То, что Господь не спешит казнить, но продлевает времена милости, не говорит о Его безразличии делам человеческим. Через это, по слову апостола Павла, благость Божия ведет тебя к покаянию (Рим. 2, 4). Человеку же свойственно обращать благодать Бога нашего в повод к распутству (Иуд. 1, 4). А распутству свойственно искать себе оправдания. И дело доходит до того, что раньше говорили «бойся и не греши», а теперь говорят «греши и не бойся».
Именно потому, что Бог любит человека, нас ожидает Суд. А был бы Бог безразличен к человеку, всё было бы иначе.
Слово Любовь принадлежит Богу более, чем людям, поскольку это Его имя. А слово «толерантность» совсем не относится к Богу, поскольку Он в высшей степени не безразличен к делам человеческим, у Него на всё есть Своя точка зрения, и Ему до всего есть дело.
Толерантность — это даже не снисхождение и никак не сострадание, а попустительство и усыпление совести.
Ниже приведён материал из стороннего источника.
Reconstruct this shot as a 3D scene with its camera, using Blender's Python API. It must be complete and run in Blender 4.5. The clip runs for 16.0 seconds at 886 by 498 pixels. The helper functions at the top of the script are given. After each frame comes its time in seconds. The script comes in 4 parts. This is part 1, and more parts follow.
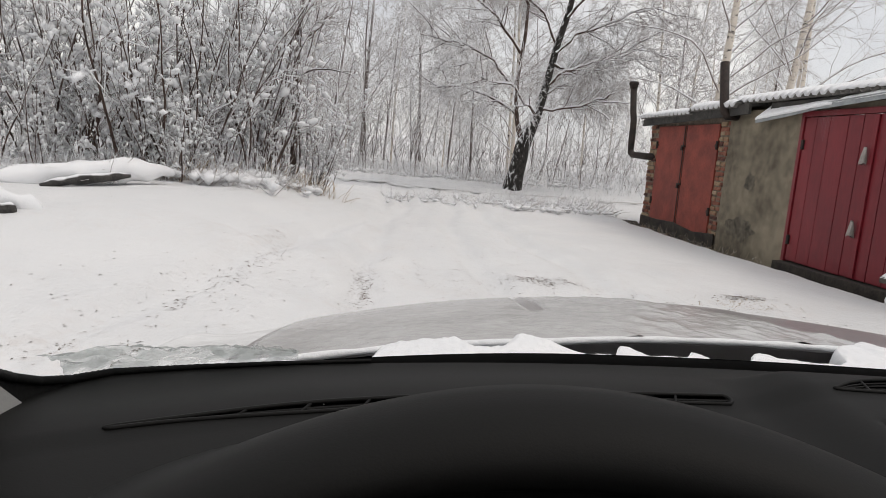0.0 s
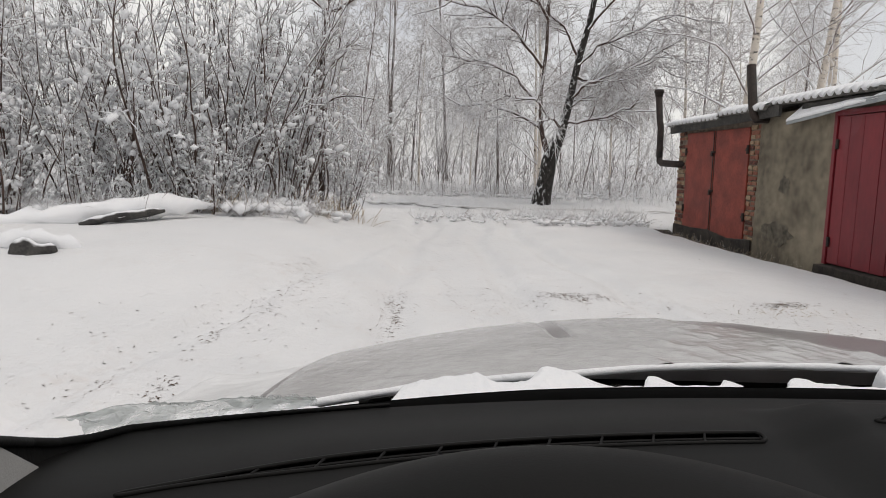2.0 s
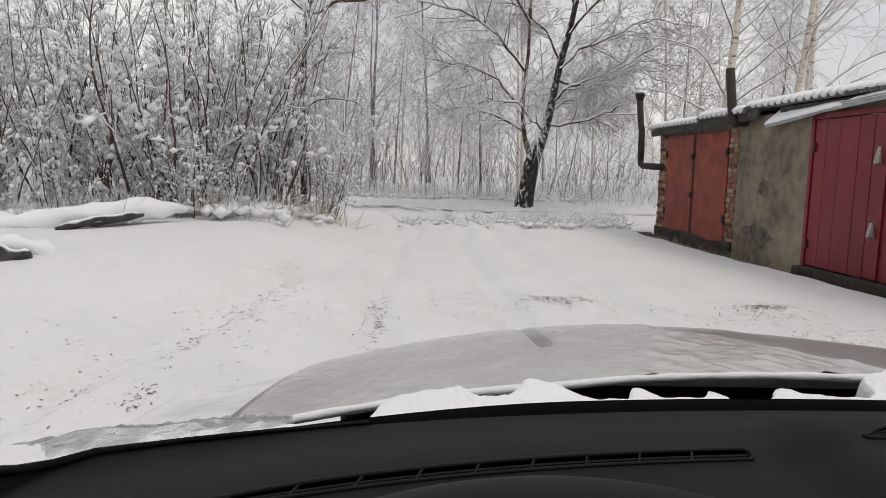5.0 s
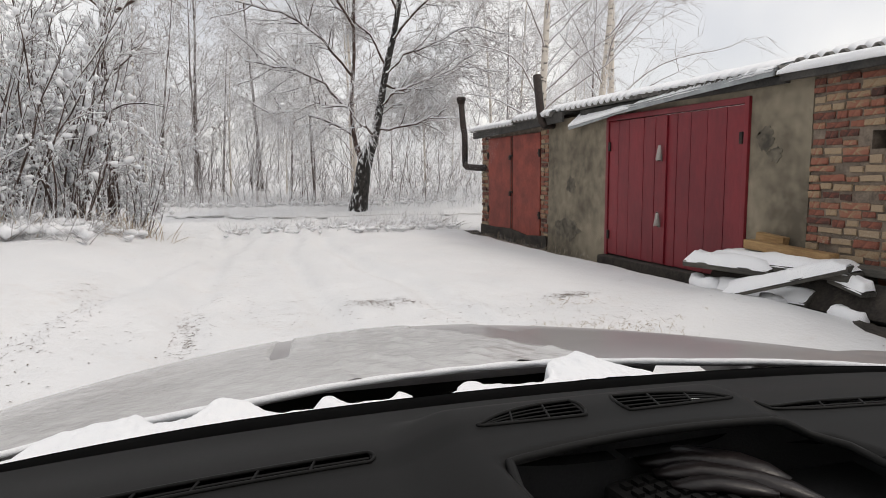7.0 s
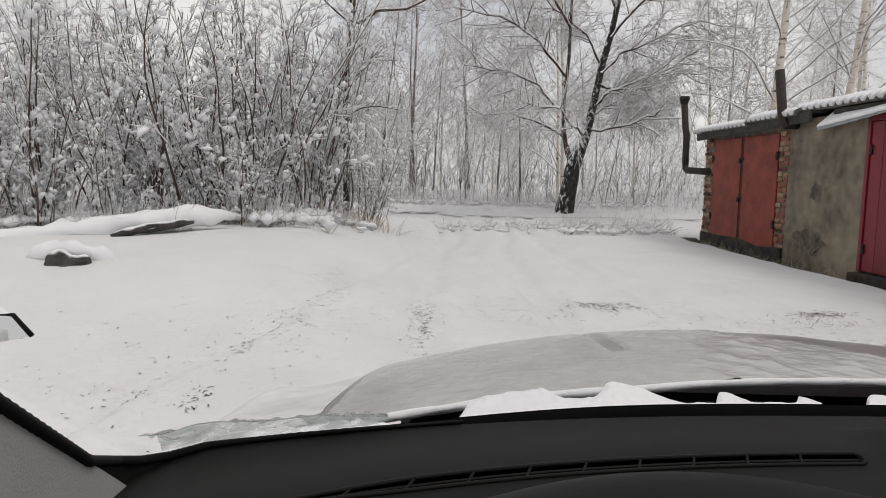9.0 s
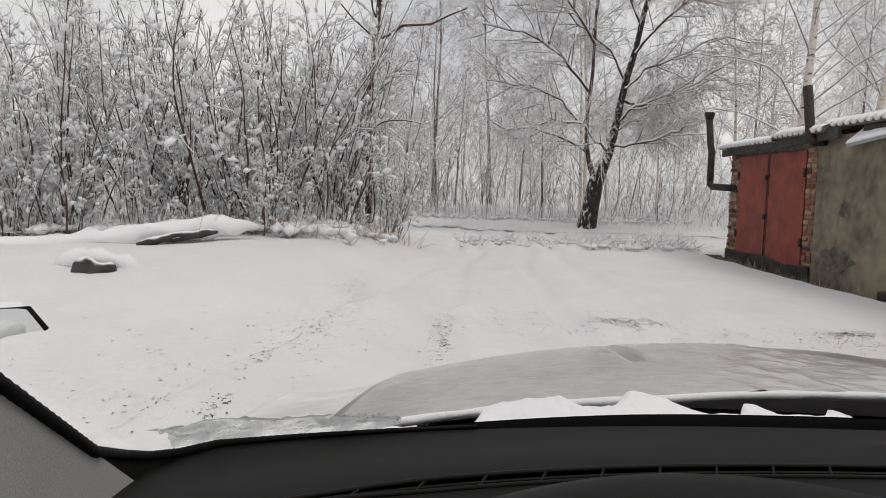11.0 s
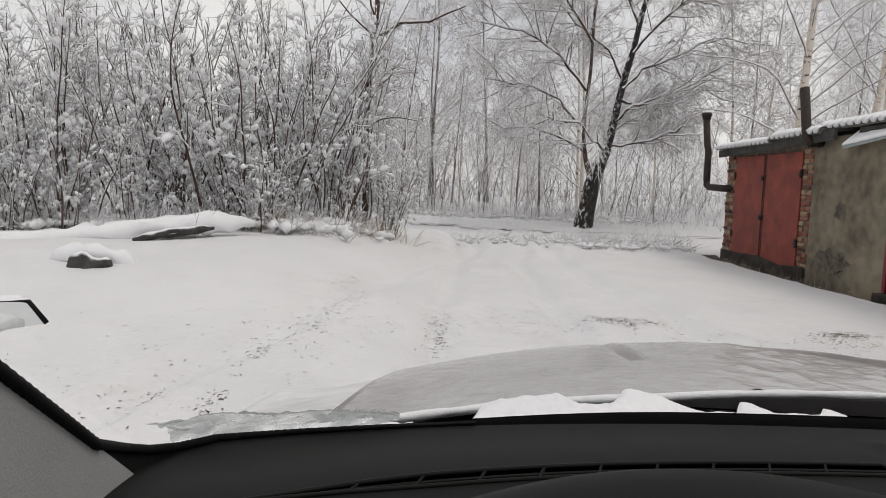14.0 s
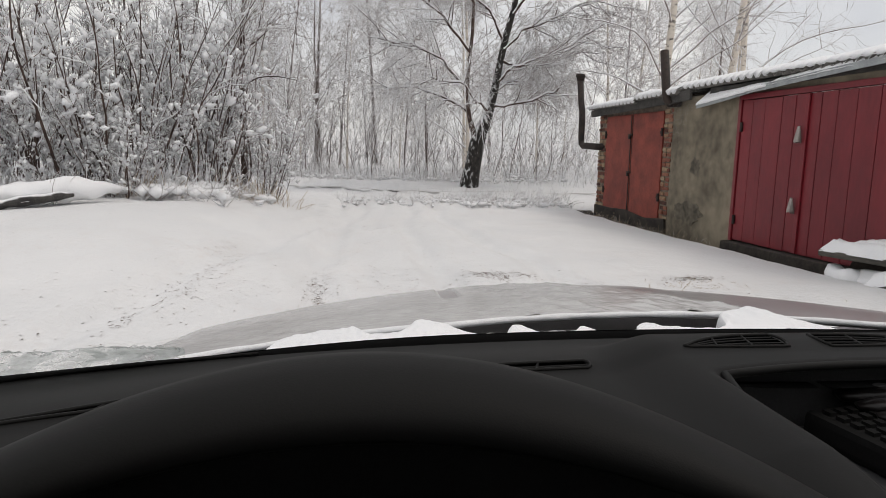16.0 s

Это анти-любовь, слепое безразличие. Если любви несносно смотреть на погибель любимого, то для толерантности этой проблемы не существует.
Можно, конечно, перепутать любовь и толерантность или смешать оба понятия. Но эта смесь способна существовать лишь до появления мыслей о Создателе. Как только слово «Бог» произнесено и мысль о Нём вспыхнула, любовь начинает отделяться от толерантности, словно масло от воды. Она начинает подниматься вверх, оставляя внизу тяжёлые и неуклюжие земные понятия.